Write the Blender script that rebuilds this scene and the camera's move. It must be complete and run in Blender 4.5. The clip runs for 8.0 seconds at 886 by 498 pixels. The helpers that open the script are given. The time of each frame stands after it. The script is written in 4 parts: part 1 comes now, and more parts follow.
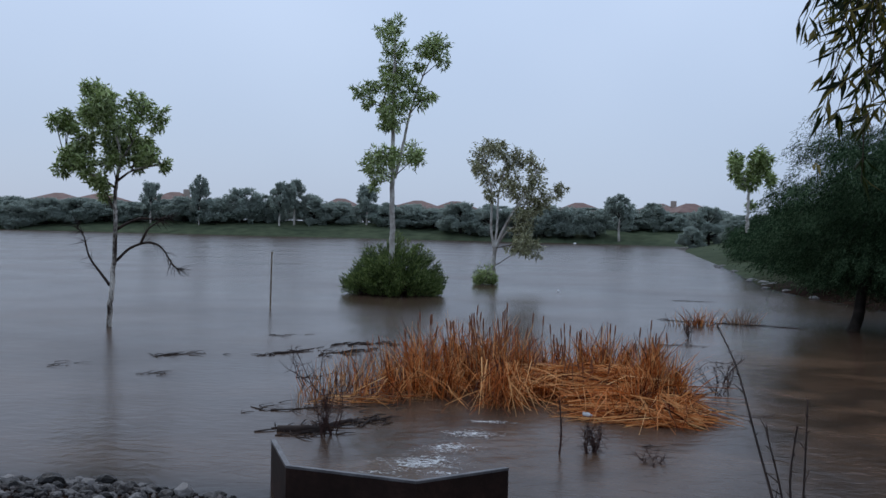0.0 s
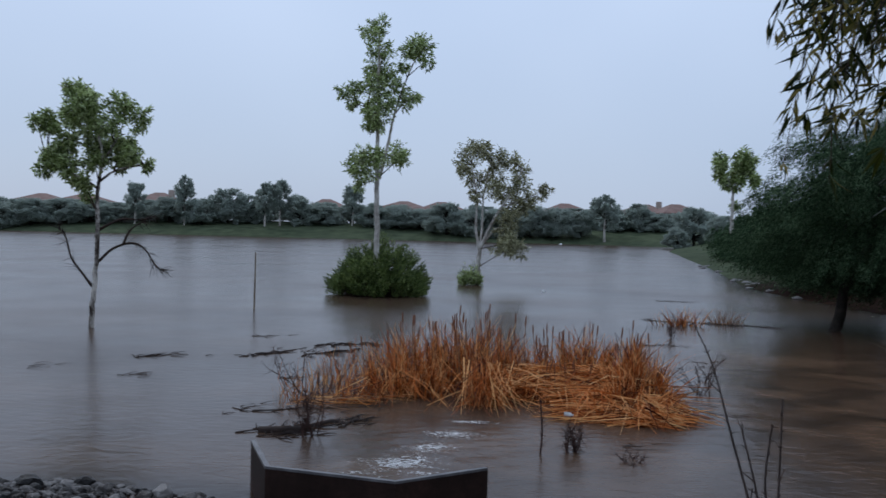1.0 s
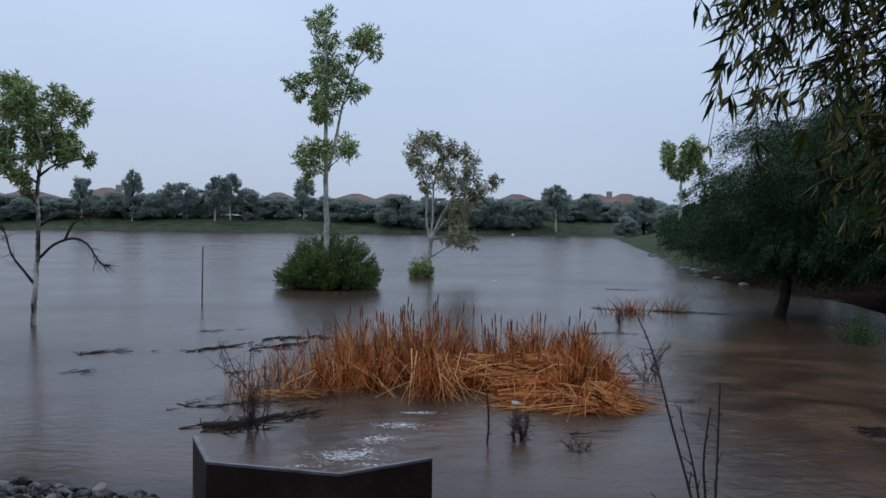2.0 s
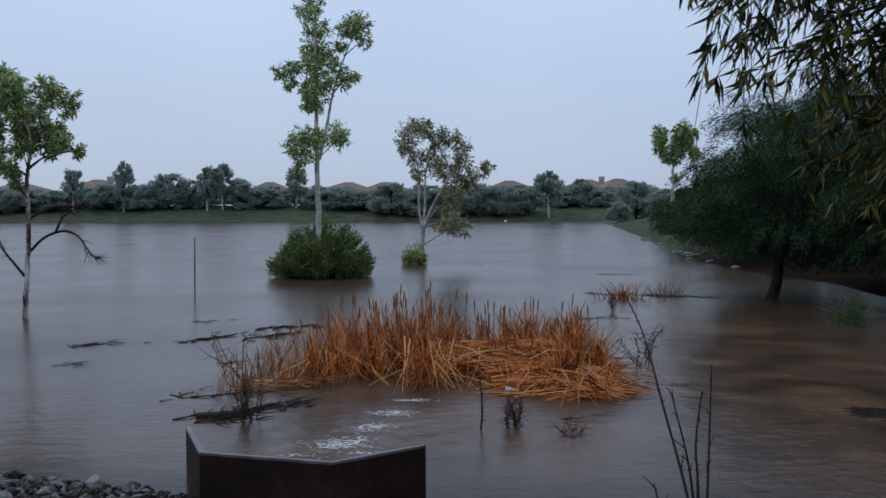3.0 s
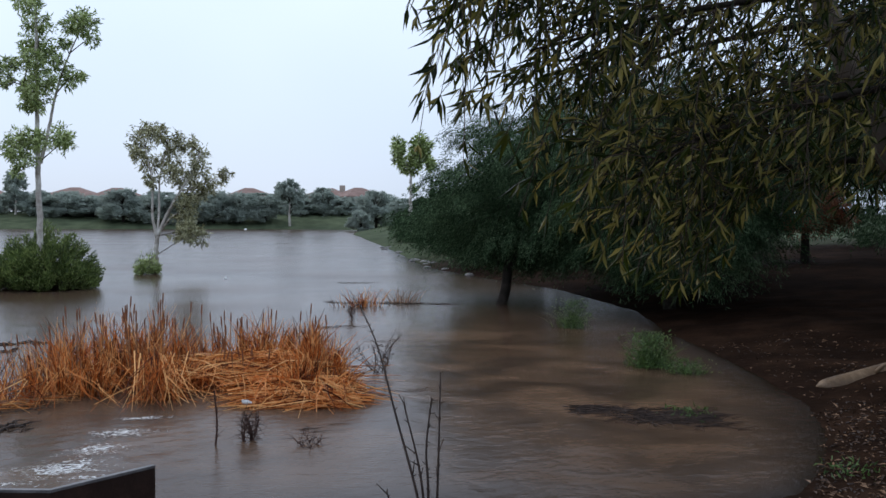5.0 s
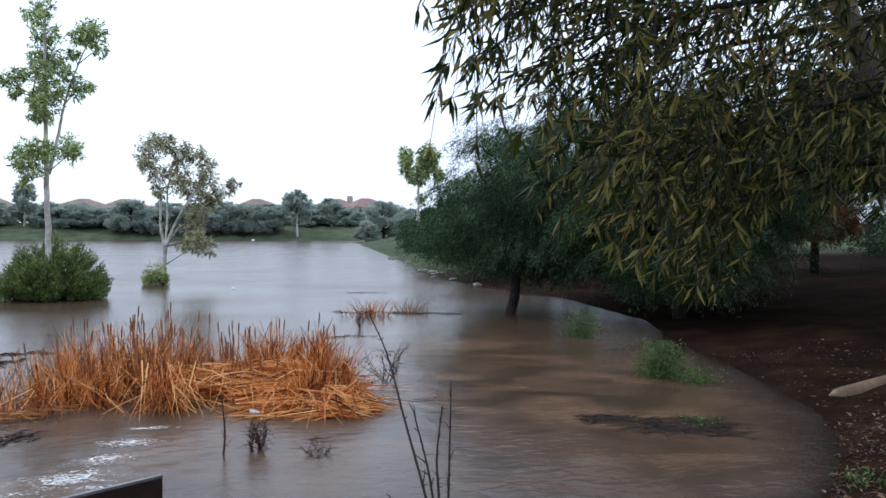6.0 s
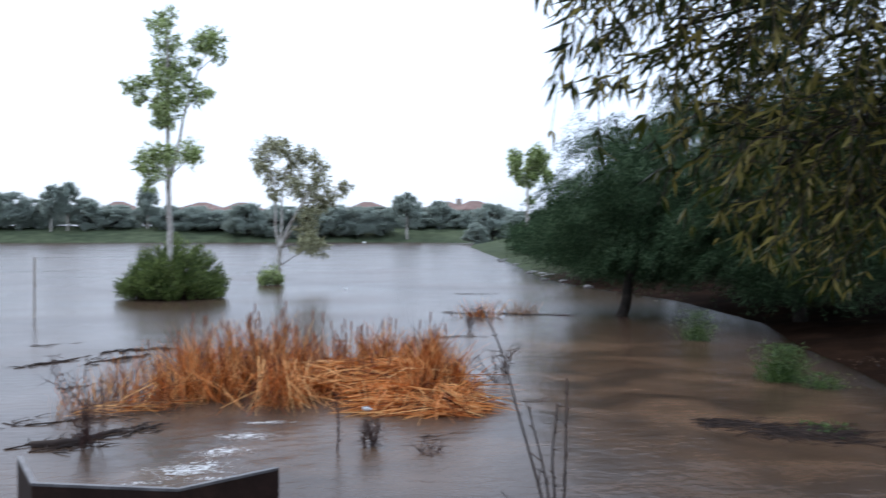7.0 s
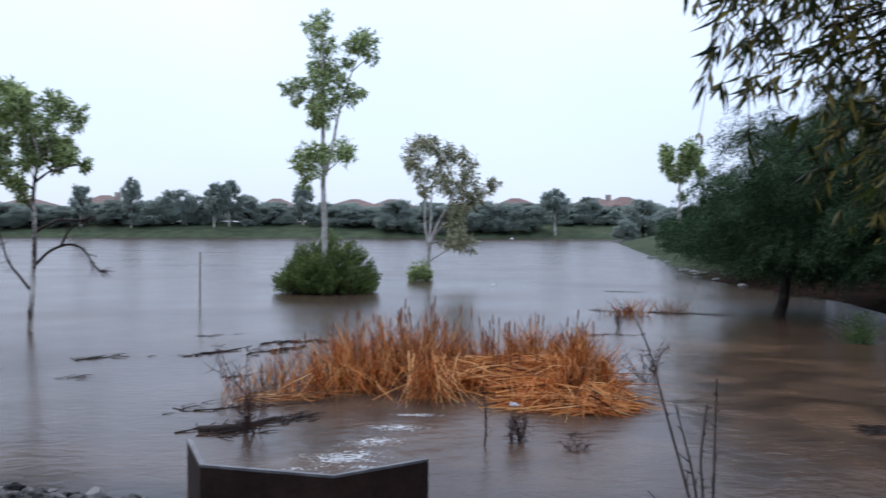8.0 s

..............................

## What the task requires
Working from the material above, transcribe it exactly while omitting pictures.

## Written reply
Write the Blender script that rebuilds this scene and the camera's move. It must be complete and run in Blender 4.5. The clip runs for 8.0 seconds at 886 by 498 pixels. The helpers that open the script are given. The time of each frame stands after it. The script is written in 4 parts: part 1 comes now, and more parts follow.
0.0 s
1.0 s
2.0 s
3.0 s
5.0 s
6.0 s
7.0 s
8.0 s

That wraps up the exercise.